A plan to merge the Iowa Departments of Public Health and Human Services could make it easier for clients to access programs and for the departments to share resources, officials said.

Both departments are helmed by Kelly Garcia, director of human services and interim director of public health. This week, she detailed the merger process so far at a meeting at the Statehouse of the Iowa House of Representatives Human Resources committee.

Garcia said the idea of the merger started with noticing the state’s two silos of behavioral health.

“I was working on, today, mental health and disability services under Department of Human Services, funneling to our work with the mental health regions. Over on the public health side sits substance abuse treatment,” she said. “In most states, we think about behavioral health — that’s the language they use — because most people who struggle with a substance abuse disorder also struggle with a mental health disorder or vice versa.”

Area providers, elected and public health officials regularly complain of the difficulties the separation causes.

“Having those two apart affects access to care at times and affects funding streams at times,” said John Bellini, chief business development officer with Hillcrest Family Services in Dubuque. “In the spirit of collaboration, we believe that this move makes sense. We believe this would make clients’ ability to access care simpler.”

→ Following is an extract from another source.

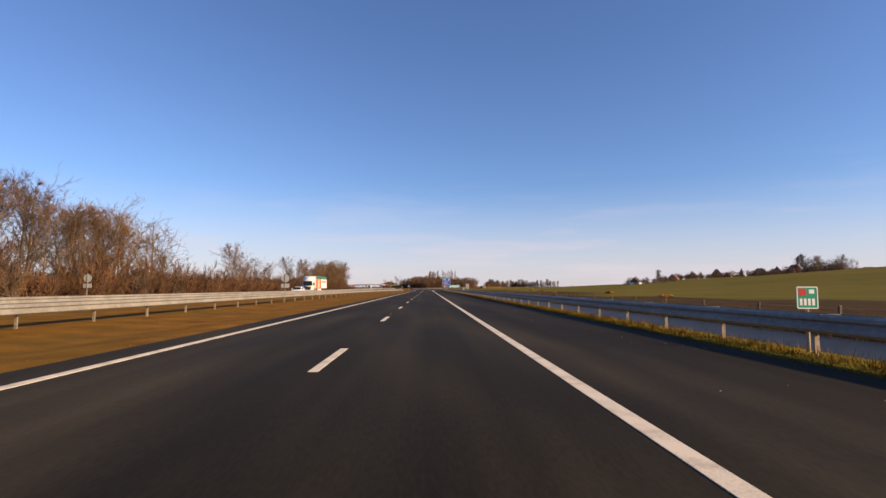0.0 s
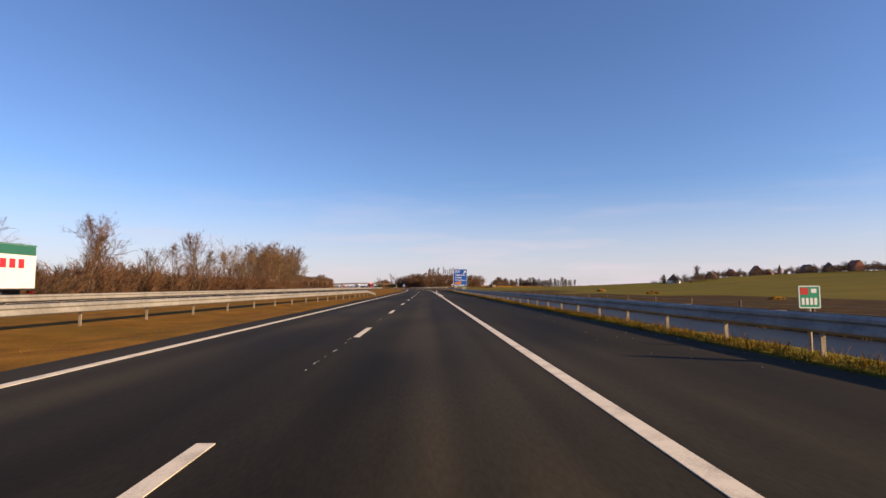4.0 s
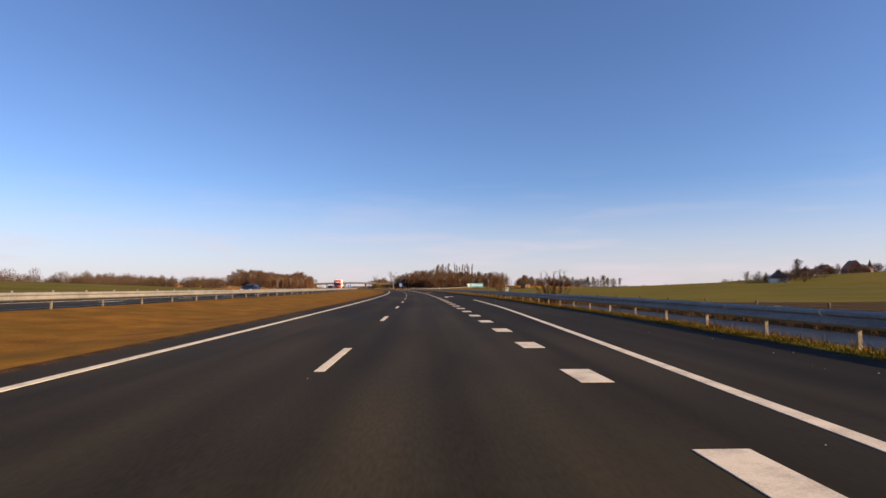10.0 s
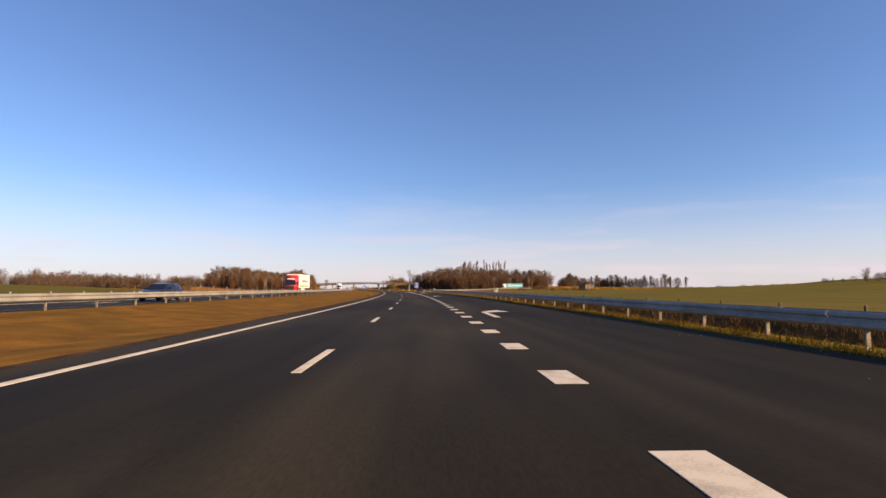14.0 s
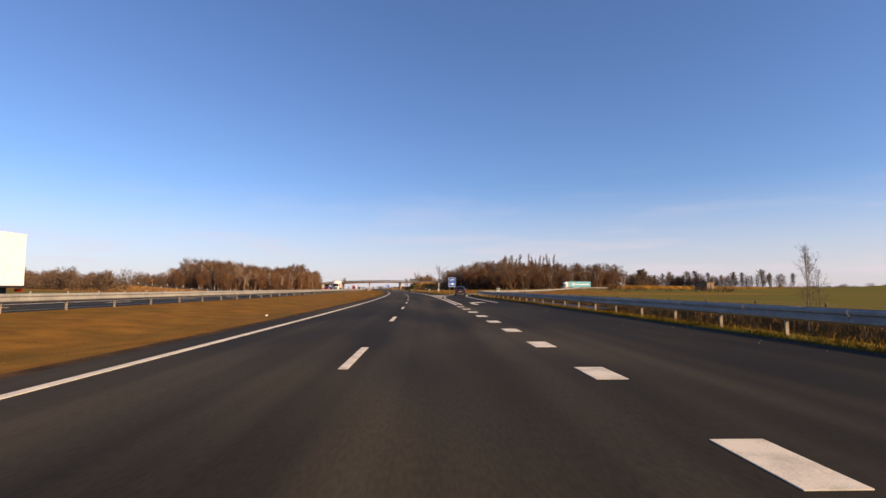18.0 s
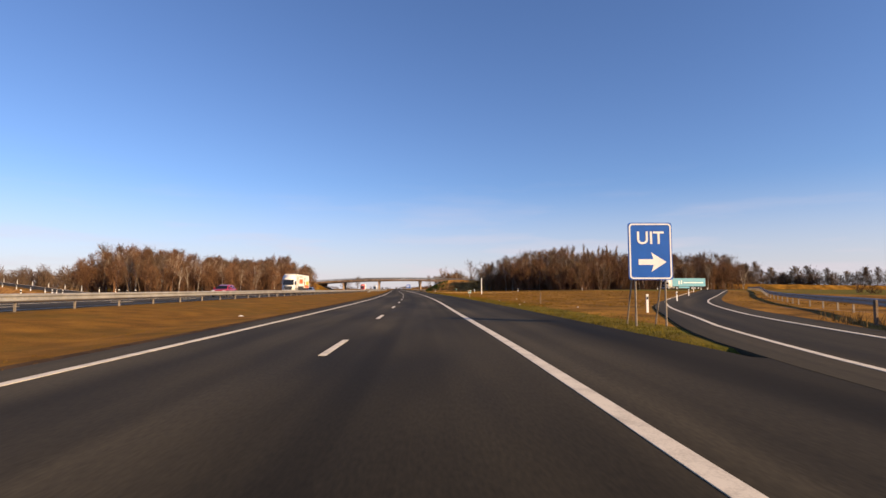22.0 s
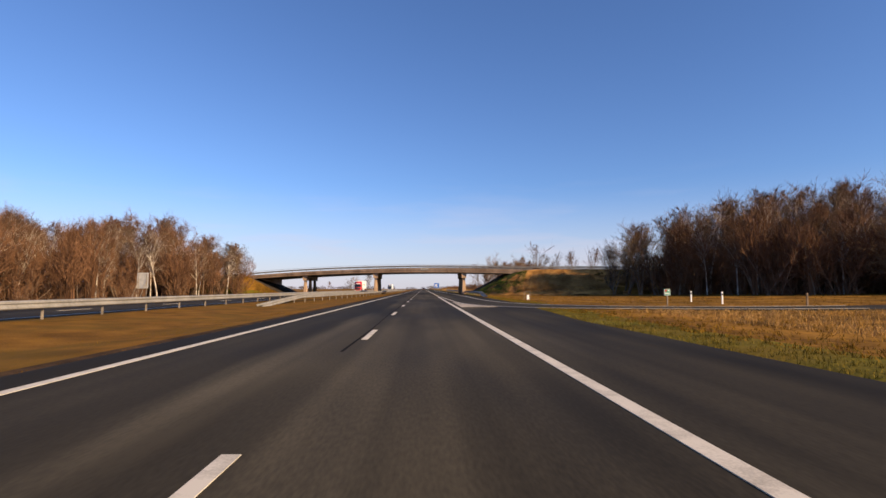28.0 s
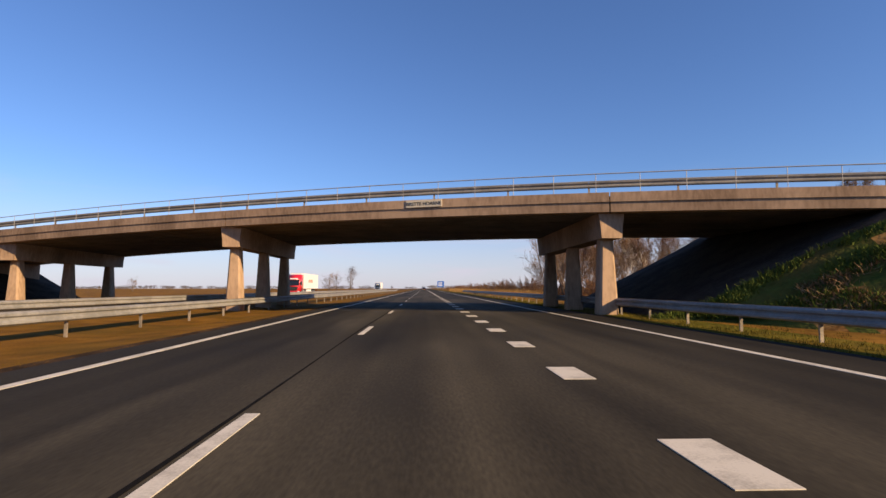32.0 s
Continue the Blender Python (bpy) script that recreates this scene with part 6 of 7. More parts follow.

But health officials have expressed concerns about what the merger could mean for local public health authority.

Dubuque County Board of Health members delayed beginning their search for a permanent successor to retired health department Director Patrice Lambert in part because of uncertainty around the merger changing the public health landscape.

After the committee meeting in Des Moines, Garcia told the TH that the merger should not impact county health departments’ authority or operations.

“It shouldn’t be something that adversely impacts because there is no change in the relationship other than to better support the work that they do, to have it more clearly focused, to make it easier to understand all of those entry points,” she said.

Iowa Rep. Shannon Lundgren, R-Peosta, serves on House Human Resources and supports the merger.

“It can be smaller and smarter,” she said. “Let’s make sure we’re not loading down on bureaucracy and red tape and staff and nobody gets the service.”

Iowa Rep. Lindsay James, D-Dubuque, said she supports getting away from silos in state government but had some reservations.

“My only concern would be that Public Health would lose prominence in the merger, which could have major negative impacts,” she said.

During her presentation, Garcia addressed that concern repeatedly.

“This is not DHS swallowing IDPH,” she said. “People are fearful of that because DHS is so big.”

Programs currently under IDPH would be led by a state medical director, for whom a search is underway.

If the Legislature approves the merger, the new Health and Human Services Department would be in place officially on July 1, with internal changes ongoing.